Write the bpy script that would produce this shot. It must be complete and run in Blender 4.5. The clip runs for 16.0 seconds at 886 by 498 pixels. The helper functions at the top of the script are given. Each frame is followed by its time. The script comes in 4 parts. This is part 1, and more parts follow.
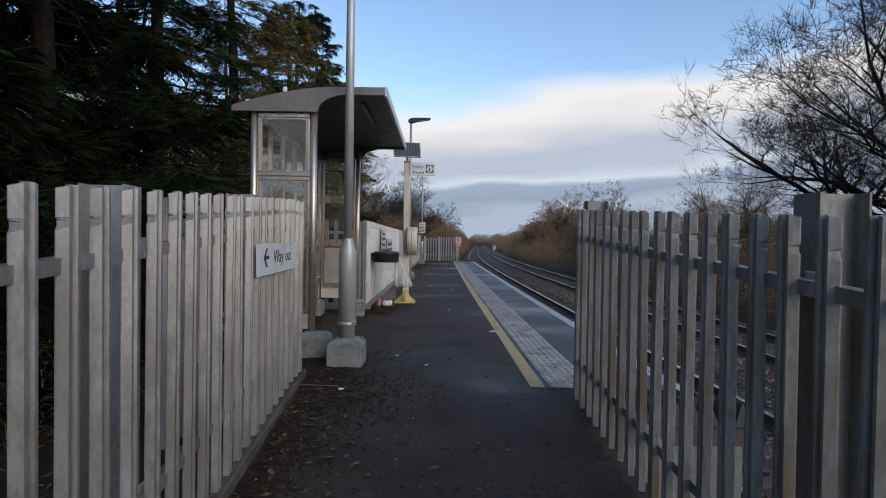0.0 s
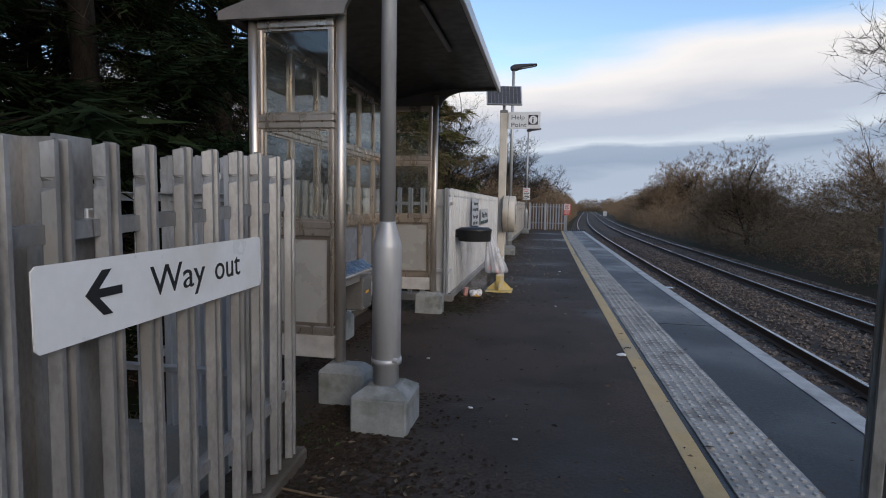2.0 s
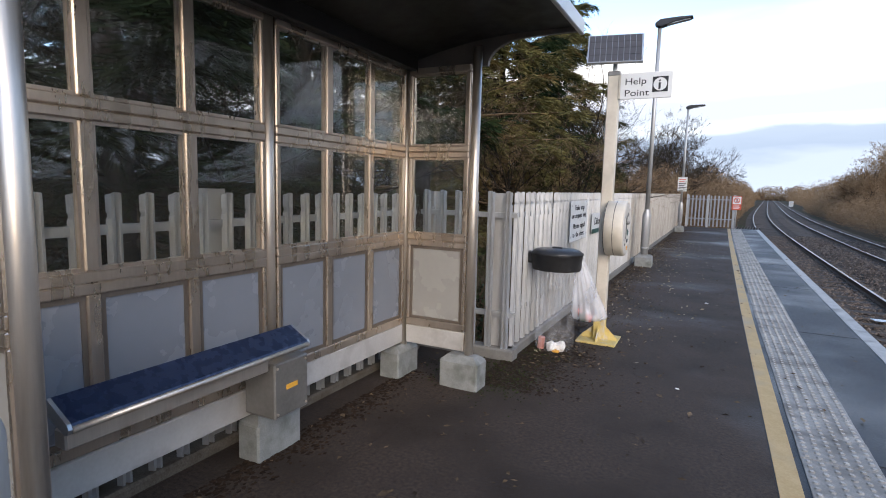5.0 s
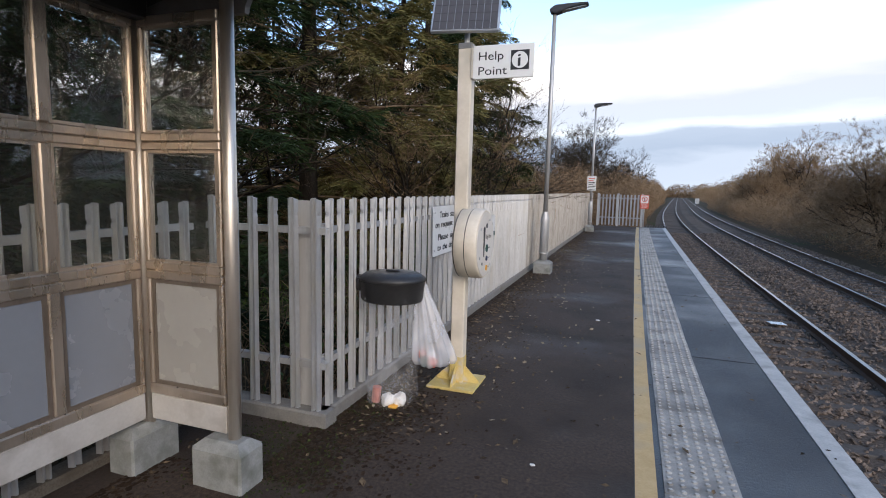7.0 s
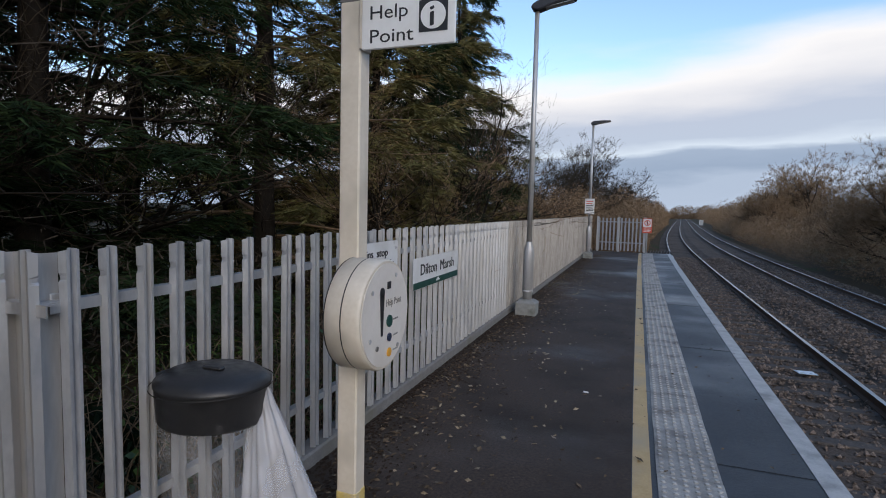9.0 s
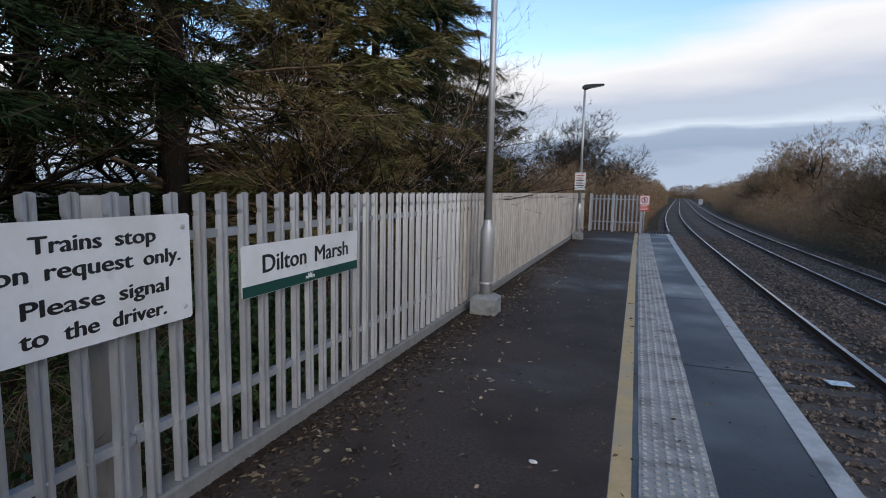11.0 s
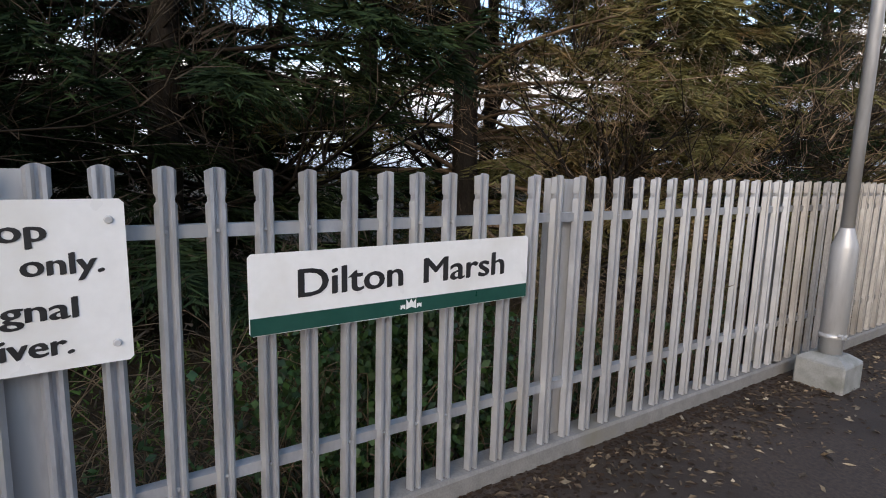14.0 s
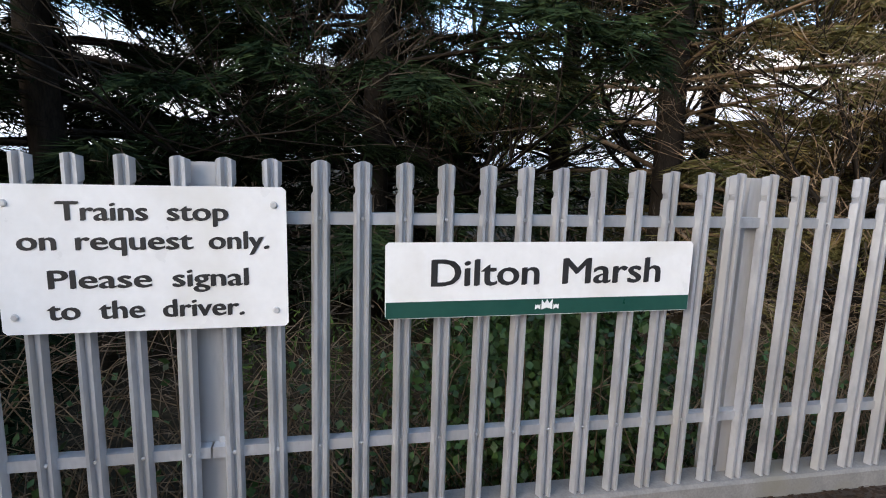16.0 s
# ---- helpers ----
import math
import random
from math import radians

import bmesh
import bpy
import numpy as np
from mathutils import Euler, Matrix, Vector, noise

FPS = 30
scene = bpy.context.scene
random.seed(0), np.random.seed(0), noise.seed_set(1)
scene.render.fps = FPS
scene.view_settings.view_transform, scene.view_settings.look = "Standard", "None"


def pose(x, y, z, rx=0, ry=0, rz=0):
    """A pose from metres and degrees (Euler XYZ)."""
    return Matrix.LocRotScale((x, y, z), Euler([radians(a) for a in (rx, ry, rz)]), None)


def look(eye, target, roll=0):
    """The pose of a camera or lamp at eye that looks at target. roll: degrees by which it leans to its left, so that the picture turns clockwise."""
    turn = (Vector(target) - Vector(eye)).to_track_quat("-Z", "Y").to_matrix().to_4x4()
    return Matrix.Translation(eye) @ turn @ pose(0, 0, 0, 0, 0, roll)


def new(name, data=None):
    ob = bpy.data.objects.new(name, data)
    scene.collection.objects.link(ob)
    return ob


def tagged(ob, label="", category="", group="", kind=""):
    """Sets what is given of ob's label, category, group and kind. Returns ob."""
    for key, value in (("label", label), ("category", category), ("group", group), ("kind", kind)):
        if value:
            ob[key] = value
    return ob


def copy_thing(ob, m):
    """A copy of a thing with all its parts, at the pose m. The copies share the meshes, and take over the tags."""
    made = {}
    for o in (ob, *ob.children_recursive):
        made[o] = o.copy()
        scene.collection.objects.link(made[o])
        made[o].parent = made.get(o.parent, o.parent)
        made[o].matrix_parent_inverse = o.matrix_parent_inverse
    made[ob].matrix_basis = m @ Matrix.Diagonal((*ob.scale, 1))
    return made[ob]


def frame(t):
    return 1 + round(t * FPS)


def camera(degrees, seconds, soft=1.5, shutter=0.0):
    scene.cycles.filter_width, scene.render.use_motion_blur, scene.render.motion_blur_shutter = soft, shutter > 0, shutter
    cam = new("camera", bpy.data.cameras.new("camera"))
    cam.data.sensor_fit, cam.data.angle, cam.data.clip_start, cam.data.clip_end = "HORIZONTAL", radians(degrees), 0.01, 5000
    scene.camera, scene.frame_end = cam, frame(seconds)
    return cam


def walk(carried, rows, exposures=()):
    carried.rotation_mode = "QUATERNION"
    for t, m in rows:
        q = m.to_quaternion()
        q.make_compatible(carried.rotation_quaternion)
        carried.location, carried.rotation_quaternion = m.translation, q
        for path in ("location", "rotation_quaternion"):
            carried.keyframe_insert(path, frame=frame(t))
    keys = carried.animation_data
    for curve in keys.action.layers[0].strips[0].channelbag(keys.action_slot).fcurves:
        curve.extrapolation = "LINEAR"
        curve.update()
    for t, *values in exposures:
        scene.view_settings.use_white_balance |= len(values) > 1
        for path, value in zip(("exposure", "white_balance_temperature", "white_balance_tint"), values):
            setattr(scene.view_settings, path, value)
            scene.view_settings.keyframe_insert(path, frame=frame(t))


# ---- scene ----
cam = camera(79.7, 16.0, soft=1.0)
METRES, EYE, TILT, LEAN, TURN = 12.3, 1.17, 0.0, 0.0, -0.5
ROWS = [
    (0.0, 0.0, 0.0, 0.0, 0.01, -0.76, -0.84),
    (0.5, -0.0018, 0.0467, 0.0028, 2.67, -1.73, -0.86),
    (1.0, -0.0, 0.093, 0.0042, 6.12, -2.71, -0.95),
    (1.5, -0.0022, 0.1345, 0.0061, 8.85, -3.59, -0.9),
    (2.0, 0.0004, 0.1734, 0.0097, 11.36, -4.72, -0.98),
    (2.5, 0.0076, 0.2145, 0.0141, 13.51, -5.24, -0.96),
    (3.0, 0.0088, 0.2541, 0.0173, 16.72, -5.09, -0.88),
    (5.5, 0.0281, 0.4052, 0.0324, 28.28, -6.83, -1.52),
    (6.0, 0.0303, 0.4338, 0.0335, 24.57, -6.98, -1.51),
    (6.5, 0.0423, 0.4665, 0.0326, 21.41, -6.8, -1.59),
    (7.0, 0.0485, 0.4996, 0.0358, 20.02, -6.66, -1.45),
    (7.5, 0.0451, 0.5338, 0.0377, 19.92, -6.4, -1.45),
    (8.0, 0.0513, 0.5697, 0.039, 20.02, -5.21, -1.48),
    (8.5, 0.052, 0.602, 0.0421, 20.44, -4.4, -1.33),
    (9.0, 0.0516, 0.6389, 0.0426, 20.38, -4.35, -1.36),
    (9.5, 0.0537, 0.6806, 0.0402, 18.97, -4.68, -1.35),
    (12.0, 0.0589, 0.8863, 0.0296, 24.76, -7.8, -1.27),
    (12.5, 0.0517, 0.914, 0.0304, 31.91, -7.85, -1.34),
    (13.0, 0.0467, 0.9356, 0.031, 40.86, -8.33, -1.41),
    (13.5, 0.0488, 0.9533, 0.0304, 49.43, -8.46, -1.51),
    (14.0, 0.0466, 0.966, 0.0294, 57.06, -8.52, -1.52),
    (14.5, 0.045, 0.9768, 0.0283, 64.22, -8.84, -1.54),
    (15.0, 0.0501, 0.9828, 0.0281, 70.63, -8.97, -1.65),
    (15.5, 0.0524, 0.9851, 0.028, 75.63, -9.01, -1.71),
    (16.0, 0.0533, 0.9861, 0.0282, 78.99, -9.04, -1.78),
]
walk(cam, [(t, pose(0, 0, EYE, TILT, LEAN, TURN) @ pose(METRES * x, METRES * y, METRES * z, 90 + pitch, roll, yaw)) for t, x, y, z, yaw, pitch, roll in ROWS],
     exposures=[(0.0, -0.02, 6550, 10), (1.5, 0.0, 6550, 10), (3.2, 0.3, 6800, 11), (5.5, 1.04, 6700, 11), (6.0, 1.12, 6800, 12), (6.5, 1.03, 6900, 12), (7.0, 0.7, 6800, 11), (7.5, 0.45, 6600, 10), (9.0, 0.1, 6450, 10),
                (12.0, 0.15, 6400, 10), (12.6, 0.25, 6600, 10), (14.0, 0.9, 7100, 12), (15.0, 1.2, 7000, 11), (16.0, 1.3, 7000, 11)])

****

Task description — Exactly and exclusively, reproduce the lines that start at the line containing "# ---- helpers" and end at the line containing "ob = bpy.data.objects.new(name, data)", inclusive of both.

Answer to the problem —
# ---- helpers ----
import math
import random
from math import radians

import bmesh
import bpy
import numpy as np
from mathutils import Euler, Matrix, Vector, noise

FPS = 30
scene = bpy.context.scene
random.seed(0), np.random.seed(0), noise.seed_set(1)
scene.render.fps = FPS
scene.view_settings.view_transform, scene.view_settings.look = "Standard", "None"


def pose(x, y, z, rx=0, ry=0, rz=0):
    """A pose from metres and degrees (Euler XYZ)."""
    return Matrix.LocRotScale((x, y, z), Euler([radians(a) for a in (rx, ry, rz)]), None)


def look(eye, target, roll=0):
    """The pose of a camera or lamp at eye that looks at target. roll: degrees by which it leans to its left, so that the picture turns clockwise."""
    turn = (Vector(target) - Vector(eye)).to_track_quat("-Z", "Y").to_matrix().to_4x4()
    return Matrix.Translation(eye) @ turn @ pose(0, 0, 0, 0, 0, roll)


def new(name, data=None):
    ob = bpy.data.objects.new(name, data)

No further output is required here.